>>>>

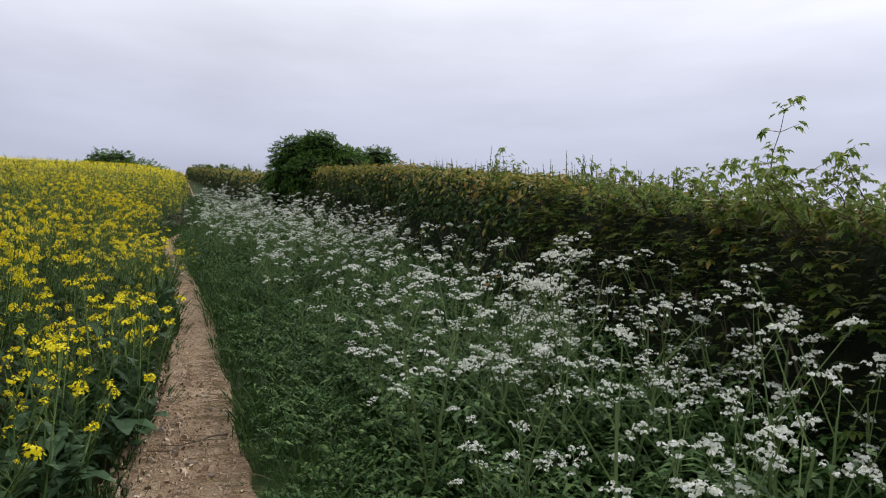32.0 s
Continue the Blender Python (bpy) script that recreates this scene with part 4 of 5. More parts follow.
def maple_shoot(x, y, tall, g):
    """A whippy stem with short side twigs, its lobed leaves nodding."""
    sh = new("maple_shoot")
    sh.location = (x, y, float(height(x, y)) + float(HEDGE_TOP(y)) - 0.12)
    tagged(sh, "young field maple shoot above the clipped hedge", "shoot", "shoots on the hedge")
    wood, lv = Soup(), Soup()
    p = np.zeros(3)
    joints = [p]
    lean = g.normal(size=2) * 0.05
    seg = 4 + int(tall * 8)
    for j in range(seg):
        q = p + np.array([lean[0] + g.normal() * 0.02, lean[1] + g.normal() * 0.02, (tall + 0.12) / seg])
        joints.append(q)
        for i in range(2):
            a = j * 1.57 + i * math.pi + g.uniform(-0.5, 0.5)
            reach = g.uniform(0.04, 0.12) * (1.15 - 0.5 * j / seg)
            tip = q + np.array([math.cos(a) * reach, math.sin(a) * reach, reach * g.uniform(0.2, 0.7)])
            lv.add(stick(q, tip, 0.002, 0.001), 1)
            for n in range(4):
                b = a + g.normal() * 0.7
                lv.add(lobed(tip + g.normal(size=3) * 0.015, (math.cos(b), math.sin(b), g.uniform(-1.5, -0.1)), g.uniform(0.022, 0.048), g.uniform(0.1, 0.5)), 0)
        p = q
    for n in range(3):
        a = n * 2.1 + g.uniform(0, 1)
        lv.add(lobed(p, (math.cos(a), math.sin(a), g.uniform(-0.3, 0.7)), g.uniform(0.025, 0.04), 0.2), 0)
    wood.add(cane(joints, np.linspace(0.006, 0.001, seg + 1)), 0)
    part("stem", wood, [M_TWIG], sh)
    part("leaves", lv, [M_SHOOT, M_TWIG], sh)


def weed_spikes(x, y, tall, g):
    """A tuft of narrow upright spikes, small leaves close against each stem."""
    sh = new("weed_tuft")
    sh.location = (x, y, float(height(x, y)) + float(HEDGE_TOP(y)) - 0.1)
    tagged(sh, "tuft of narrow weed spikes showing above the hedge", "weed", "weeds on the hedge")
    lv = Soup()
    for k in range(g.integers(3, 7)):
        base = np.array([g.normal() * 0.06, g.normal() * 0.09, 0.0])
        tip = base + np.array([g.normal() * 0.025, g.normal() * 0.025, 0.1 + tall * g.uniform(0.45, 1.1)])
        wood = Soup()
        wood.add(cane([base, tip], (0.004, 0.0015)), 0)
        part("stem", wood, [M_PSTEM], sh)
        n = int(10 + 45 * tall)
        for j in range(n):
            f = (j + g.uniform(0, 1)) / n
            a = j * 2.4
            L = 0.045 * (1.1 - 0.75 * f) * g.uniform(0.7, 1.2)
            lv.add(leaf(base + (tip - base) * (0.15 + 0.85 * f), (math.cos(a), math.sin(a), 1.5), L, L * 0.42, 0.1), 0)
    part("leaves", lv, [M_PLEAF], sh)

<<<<

- **Task**: Write out the listing above exactly as it stands, pictures excluded.

- **Response for this exercise**:
32.0 s
Continue the Blender Python (bpy) script that recreates this scene with part 4 of 5. More parts follow.
def maple_shoot(x, y, tall, g):
    """A whippy stem with short side twigs, its lobed leaves nodding."""
    sh = new("maple_shoot")
    sh.location = (x, y, float(height(x, y)) + float(HEDGE_TOP(y)) - 0.12)
    tagged(sh, "young field maple shoot above the clipped hedge", "shoot", "shoots on the hedge")
    wood, lv = Soup(), Soup()
    p = np.zeros(3)
    joints = [p]
    lean = g.normal(size=2) * 0.05
    seg = 4 + int(tall * 8)
    for j in range(seg):
        q = p + np.array([lean[0] + g.normal() * 0.02, lean[1] + g.normal() * 0.02, (tall + 0.12) / seg])
        joints.append(q)
        for i in range(2):
            a = j * 1.57 + i * math.pi + g.uniform(-0.5, 0.5)
            reach = g.uniform(0.04, 0.12) * (1.15 - 0.5 * j / seg)
            tip = q + np.array([math.cos(a) * reach, math.sin(a) * reach, reach * g.uniform(0.2, 0.7)])
            lv.add(stick(q, tip, 0.002, 0.001), 1)
            for n in range(4):
                b = a + g.normal() * 0.7
                lv.add(lobed(tip + g.normal(size=3) * 0.015, (math.cos(b), math.sin(b), g.uniform(-1.5, -0.1)), g.uniform(0.022, 0.048), g.uniform(0.1, 0.5)), 0)
        p = q
    for n in range(3):
        a = n * 2.1 + g.uniform(0, 1)
        lv.add(lobed(p, (math.cos(a), math.sin(a), g.uniform(-0.3, 0.7)), g.uniform(0.025, 0.04), 0.2), 0)
    wood.add(cane(joints, np.linspace(0.006, 0.001, seg + 1)), 0)
    part("stem", wood, [M_TWIG], sh)
    part("leaves", lv, [M_SHOOT, M_TWIG], sh)


def weed_spikes(x, y, tall, g):
    """A tuft of narrow upright spikes, small leaves close against each stem."""
    sh = new("weed_tuft")
    sh.location = (x, y, float(height(x, y)) + float(HEDGE_TOP(y)) - 0.1)
    tagged(sh, "tuft of narrow weed spikes showing above the hedge", "weed", "weeds on the hedge")
    lv = Soup()
    for k in range(g.integers(3, 7)):
        base = np.array([g.normal() * 0.06, g.normal() * 0.09, 0.0])
        tip = base + np.array([g.normal() * 0.025, g.normal() * 0.025, 0.1 + tall * g.uniform(0.45, 1.1)])
        wood = Soup()
        wood.add(cane([base, tip], (0.004, 0.0015)), 0)
        part("stem", wood, [M_PSTEM], sh)
        n = int(10 + 45 * tall)
        for j in range(n):
            f = (j + g.uniform(0, 1)) / n
            a = j * 2.4
            L = 0.045 * (1.1 - 0.75 * f) * g.uniform(0.7, 1.2)
            lv.add(leaf(base + (tip - base) * (0.15 + 0.85 * f), (math.cos(a), math.sin(a), 1.5), L, L * 0.42, 0.1), 0)
    part("leaves", lv, [M_PLEAF], sh)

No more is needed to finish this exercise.